## [Dataset section]
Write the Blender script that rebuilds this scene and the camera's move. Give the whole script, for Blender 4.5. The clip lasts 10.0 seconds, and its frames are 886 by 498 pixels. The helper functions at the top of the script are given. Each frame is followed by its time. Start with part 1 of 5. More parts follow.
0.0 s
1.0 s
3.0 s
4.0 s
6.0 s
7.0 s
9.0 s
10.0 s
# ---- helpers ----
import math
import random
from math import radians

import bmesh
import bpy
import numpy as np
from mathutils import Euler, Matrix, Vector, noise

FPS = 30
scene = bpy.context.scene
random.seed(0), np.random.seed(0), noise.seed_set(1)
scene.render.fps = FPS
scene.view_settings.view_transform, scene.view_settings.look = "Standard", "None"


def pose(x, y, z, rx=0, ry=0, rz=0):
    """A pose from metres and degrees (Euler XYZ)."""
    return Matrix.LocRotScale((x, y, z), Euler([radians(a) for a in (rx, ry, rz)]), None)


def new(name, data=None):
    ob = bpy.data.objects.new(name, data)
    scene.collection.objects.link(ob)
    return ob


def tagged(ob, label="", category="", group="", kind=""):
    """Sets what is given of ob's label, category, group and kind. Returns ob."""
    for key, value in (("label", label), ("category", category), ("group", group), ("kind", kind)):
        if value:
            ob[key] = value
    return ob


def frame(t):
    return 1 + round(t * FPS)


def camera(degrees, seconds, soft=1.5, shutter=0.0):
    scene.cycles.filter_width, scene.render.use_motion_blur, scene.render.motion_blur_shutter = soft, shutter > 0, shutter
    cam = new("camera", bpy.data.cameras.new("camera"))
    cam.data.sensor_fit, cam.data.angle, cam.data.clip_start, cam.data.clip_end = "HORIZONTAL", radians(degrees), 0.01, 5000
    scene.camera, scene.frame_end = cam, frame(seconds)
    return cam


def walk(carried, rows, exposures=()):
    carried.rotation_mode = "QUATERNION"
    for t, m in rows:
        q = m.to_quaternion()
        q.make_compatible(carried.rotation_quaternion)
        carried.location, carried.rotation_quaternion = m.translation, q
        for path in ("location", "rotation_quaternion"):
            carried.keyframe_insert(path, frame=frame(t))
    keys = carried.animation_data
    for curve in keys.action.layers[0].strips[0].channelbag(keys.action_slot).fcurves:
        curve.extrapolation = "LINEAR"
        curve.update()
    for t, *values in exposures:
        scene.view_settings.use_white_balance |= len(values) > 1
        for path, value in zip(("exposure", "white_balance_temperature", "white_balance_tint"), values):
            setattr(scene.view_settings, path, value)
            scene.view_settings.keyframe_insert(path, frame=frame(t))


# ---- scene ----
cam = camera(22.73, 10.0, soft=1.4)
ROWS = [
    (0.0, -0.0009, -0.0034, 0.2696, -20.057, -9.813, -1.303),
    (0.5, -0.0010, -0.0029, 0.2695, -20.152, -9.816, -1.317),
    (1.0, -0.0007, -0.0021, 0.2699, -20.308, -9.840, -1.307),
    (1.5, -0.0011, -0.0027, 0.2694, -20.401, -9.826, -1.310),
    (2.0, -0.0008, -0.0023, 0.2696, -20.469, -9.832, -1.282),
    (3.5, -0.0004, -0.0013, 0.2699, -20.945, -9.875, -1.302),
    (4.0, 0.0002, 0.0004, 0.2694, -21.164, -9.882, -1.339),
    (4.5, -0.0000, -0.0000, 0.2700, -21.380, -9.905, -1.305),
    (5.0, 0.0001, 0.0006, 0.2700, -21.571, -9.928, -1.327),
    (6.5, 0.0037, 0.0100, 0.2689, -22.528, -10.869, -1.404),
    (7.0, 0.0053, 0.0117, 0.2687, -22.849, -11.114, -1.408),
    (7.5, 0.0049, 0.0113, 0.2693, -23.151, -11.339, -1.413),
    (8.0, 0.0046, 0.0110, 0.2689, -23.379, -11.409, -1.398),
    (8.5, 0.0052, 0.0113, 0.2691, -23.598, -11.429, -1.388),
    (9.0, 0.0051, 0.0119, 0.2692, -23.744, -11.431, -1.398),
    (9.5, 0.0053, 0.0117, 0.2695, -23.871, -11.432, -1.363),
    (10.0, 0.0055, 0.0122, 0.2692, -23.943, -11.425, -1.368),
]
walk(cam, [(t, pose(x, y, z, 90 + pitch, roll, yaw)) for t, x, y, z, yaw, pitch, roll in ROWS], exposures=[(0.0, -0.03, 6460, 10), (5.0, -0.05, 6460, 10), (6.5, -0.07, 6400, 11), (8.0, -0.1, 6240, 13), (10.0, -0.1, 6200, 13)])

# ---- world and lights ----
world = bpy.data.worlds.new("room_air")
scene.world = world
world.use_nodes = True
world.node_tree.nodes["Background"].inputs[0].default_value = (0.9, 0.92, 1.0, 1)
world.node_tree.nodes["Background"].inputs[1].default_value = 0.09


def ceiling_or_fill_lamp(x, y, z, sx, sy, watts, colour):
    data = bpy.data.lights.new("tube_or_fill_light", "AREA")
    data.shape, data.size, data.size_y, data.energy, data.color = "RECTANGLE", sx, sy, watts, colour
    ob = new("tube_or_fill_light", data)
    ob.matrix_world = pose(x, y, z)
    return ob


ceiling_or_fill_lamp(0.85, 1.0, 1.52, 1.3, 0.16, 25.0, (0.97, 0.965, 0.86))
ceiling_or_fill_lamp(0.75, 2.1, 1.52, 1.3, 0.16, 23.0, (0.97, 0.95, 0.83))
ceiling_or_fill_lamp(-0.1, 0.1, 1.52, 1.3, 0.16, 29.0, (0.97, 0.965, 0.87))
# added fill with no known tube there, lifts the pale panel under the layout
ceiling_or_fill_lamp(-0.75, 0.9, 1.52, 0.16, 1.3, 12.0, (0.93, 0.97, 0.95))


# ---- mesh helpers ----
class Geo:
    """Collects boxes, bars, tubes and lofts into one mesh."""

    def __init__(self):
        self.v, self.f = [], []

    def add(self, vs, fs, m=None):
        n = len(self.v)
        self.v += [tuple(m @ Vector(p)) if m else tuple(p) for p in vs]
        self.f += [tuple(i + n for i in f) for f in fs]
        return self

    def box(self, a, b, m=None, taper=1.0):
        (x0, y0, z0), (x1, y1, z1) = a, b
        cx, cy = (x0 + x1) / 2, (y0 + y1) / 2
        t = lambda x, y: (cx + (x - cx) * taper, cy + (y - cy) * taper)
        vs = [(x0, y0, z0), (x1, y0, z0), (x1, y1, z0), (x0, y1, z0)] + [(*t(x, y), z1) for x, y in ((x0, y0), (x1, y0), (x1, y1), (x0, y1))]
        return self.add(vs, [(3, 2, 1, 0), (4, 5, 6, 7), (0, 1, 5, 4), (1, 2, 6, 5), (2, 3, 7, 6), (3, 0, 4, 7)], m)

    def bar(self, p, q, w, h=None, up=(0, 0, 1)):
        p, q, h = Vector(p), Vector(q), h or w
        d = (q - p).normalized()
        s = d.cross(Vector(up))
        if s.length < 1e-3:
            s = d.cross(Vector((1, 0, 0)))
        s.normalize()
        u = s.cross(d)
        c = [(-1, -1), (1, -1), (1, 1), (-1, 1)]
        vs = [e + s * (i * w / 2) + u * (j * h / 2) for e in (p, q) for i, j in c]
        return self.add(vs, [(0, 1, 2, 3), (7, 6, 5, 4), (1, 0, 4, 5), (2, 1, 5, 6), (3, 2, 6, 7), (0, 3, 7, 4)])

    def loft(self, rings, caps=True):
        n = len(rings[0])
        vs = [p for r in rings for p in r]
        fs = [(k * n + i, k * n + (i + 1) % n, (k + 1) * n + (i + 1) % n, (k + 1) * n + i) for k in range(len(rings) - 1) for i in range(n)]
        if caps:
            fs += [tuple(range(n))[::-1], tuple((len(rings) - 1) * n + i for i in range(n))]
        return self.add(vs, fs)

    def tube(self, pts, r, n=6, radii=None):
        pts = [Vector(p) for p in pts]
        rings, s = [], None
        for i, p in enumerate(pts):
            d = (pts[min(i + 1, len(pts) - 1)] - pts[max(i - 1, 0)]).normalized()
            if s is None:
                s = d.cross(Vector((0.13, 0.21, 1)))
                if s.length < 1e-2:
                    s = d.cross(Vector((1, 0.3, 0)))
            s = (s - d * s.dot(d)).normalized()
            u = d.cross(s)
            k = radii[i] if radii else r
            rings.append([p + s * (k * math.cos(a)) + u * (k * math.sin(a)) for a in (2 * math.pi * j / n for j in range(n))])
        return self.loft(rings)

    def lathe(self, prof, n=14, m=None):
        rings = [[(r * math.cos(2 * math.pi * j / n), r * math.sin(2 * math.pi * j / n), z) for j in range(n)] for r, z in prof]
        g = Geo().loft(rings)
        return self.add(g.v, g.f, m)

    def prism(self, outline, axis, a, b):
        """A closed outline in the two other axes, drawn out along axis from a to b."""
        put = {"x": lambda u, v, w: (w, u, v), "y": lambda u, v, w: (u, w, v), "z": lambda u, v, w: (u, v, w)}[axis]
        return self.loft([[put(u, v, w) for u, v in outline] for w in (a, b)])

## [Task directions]
The line with "curve.update()" marks the start and the line with "for path, value" marks the end; transcribe every line in that stretch, unchanged.

## [Solution]
        curve.update()
    for t, *values in exposures:
        scene.view_settings.use_white_balance |= len(values) > 1
        for path, value in zip(("exposure", "white_balance_temperature", "white_balance_tint"), values):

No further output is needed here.